◆ CHALLENGE:
How many lines of the data hold the word "recreates"? State the number and nothing else.

◆ THE INPUT:
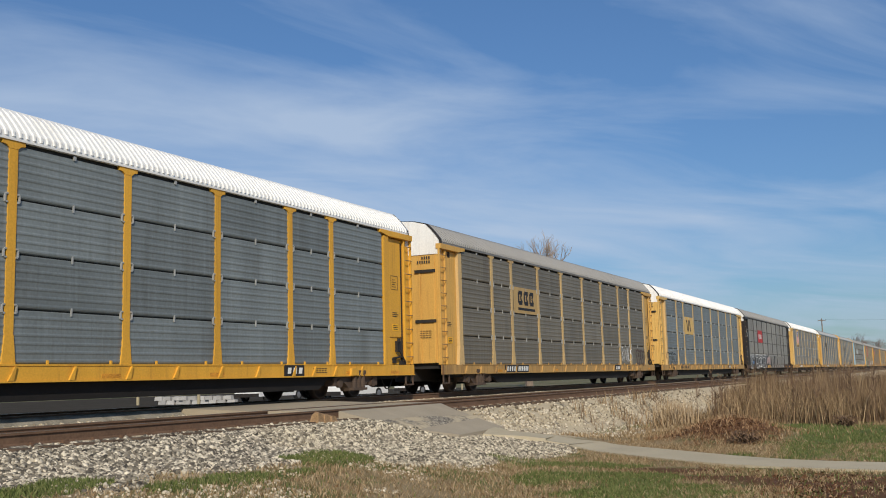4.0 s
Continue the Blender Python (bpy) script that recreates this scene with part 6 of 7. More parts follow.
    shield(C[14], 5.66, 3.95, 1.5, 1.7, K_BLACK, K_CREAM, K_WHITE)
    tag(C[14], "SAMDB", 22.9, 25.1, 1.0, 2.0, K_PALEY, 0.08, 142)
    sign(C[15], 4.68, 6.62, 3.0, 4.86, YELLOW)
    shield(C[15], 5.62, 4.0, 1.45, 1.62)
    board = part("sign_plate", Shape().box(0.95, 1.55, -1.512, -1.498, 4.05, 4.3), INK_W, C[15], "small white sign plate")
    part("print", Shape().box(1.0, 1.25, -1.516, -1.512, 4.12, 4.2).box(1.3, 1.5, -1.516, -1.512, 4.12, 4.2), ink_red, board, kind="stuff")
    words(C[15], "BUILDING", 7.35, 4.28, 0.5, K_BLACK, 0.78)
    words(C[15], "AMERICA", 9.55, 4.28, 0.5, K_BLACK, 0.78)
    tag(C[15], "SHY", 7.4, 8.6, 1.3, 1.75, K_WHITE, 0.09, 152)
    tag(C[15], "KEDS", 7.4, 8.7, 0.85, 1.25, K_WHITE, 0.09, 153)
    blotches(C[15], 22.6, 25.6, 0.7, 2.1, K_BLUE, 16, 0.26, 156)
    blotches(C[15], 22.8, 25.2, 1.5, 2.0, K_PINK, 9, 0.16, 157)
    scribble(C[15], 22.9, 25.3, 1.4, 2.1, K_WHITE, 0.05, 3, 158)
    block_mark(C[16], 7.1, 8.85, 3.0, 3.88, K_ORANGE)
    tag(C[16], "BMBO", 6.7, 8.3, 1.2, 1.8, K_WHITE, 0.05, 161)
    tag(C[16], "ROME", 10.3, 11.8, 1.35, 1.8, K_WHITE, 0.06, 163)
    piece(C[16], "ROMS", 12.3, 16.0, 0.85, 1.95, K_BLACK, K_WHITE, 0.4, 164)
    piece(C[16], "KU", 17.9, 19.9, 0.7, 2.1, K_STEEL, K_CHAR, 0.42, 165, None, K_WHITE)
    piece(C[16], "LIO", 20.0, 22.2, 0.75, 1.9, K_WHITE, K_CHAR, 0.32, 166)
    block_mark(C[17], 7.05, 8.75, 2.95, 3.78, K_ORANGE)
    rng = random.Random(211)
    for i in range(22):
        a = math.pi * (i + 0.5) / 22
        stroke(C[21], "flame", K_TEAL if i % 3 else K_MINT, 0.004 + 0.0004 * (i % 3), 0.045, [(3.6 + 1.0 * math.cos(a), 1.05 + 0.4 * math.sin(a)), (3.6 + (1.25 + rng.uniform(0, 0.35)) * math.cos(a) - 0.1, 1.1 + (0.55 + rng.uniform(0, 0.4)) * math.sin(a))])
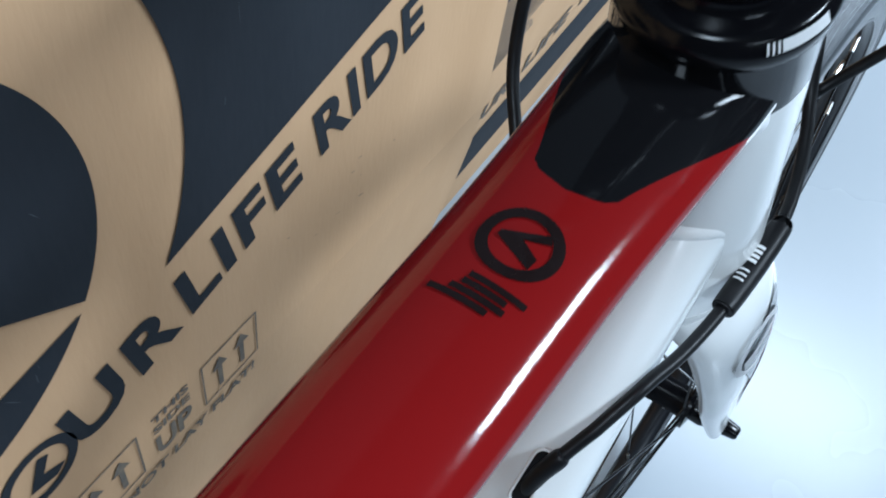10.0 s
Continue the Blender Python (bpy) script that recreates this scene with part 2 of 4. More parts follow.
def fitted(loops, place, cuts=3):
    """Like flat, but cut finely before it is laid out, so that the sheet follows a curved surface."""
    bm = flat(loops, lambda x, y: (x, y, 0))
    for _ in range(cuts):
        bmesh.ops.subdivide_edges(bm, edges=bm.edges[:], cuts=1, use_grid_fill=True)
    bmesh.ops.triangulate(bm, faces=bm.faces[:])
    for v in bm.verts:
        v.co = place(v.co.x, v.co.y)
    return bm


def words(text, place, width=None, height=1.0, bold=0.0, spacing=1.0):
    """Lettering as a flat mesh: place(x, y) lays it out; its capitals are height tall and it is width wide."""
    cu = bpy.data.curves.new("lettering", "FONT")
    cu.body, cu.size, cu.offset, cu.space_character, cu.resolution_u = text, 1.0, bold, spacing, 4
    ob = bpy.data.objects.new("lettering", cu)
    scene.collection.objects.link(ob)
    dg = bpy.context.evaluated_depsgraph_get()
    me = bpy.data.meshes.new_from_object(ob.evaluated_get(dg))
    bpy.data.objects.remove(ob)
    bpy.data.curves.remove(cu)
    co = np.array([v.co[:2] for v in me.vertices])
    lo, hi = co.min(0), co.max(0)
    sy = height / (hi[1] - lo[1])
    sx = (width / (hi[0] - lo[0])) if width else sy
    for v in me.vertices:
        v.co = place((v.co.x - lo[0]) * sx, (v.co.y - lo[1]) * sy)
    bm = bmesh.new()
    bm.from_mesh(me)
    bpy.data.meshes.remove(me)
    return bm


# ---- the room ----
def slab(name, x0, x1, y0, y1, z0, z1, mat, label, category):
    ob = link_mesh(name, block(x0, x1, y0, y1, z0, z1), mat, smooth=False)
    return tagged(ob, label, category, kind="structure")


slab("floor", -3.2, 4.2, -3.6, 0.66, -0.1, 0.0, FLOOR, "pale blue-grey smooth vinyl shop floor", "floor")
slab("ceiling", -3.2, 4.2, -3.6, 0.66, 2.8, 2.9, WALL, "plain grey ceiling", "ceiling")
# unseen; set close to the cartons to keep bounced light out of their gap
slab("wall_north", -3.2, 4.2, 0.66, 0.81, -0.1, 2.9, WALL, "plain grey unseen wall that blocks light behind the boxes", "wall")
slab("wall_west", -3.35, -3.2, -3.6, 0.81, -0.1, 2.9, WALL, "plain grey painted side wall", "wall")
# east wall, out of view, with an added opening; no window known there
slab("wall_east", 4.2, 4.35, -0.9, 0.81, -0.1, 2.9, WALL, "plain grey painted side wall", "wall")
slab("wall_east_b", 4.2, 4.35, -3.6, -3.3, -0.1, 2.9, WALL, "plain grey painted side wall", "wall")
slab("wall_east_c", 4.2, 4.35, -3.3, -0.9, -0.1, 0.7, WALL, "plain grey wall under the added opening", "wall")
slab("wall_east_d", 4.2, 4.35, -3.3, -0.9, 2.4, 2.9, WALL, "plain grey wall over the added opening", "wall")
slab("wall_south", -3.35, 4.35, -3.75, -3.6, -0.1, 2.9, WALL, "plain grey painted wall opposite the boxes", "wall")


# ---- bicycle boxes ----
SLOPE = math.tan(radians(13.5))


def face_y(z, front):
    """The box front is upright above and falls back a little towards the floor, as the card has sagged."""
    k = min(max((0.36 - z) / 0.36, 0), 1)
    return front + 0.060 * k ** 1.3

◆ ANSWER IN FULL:
2